Comfort: Do you feel more connected through an email or phone call? It’s the same with dating. From my point of view, I would have always been more comfortable, not to mention safe, going on a first date after a phone conversation than after only a scripted conversation of text messages.
#3 Plan a Special Date
We all get nervous on first dates, but make this one unique. Instead of the casual bar ordeal, suggest a fun activity for you and your date to partake. Some examples include visiting a museum, outdoor picnic, walking, and rock climbing, exercising, or going for coffee.

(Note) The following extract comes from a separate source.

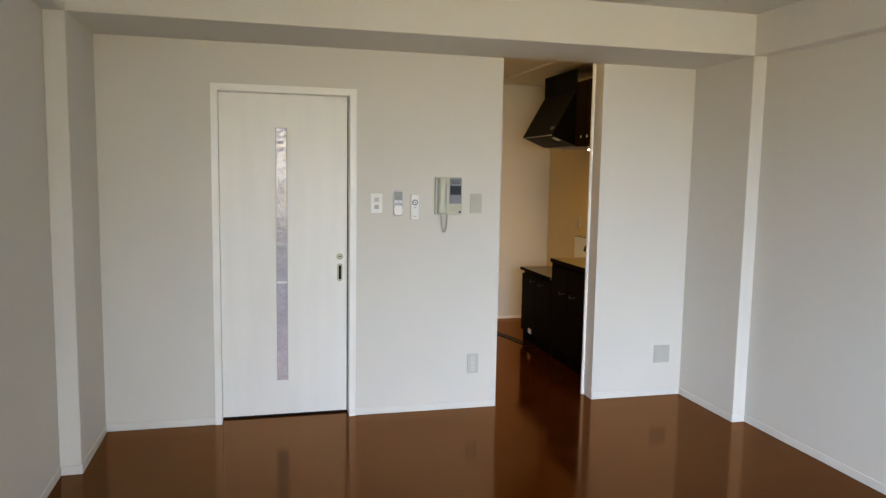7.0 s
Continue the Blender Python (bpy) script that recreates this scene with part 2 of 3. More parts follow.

Make the date memorable and if it doesn’t turn out well, at least you will have enjoyed the experience and tried something new.
#4 Lose the Backup Plan
Yes, the date could go wrong, or it could go right. However, the fact that you’ve already scheduled a plan B means that you’re only half invested. Or you’re expecting it to go badly, another thought killer. Think about how much time you’ve already spent asking questions about the dinner menu, now it’s time to actually order. Life is too short to constantly question your decisions. Enter the date with excitement, joy, and forget the backup plan.
#5 Be Confident
First dates are always a little awkward, making it an easy time to slouch and be guarded. However, take into consideration the fact that he or she will be just as nervous so there’s nothing to worry about. I find that it helps to imagine new people as long lost friends that I haven’t seen in years. This way you’ll treat them that way instead of seeming awkward—and being comfortable around someone is the best way to start a new connection. Your body language is key as well; make sure you have a good posture (straight back, head raised) so your match will automatically feel more relaxed. Check out Amy Cuddy’s Ted Talk on powerful body language tips before your next date.
Overall remember to have fun! First dates (online there’s and offline) are really just about two people meeting in the same space for a few hours to see if there’s a connection. Think of it like getting to know a new friend and expanding your social circle. Be your extraordinary, vibrant, true self and enjoy your time!
Who knows? You might actually have fun.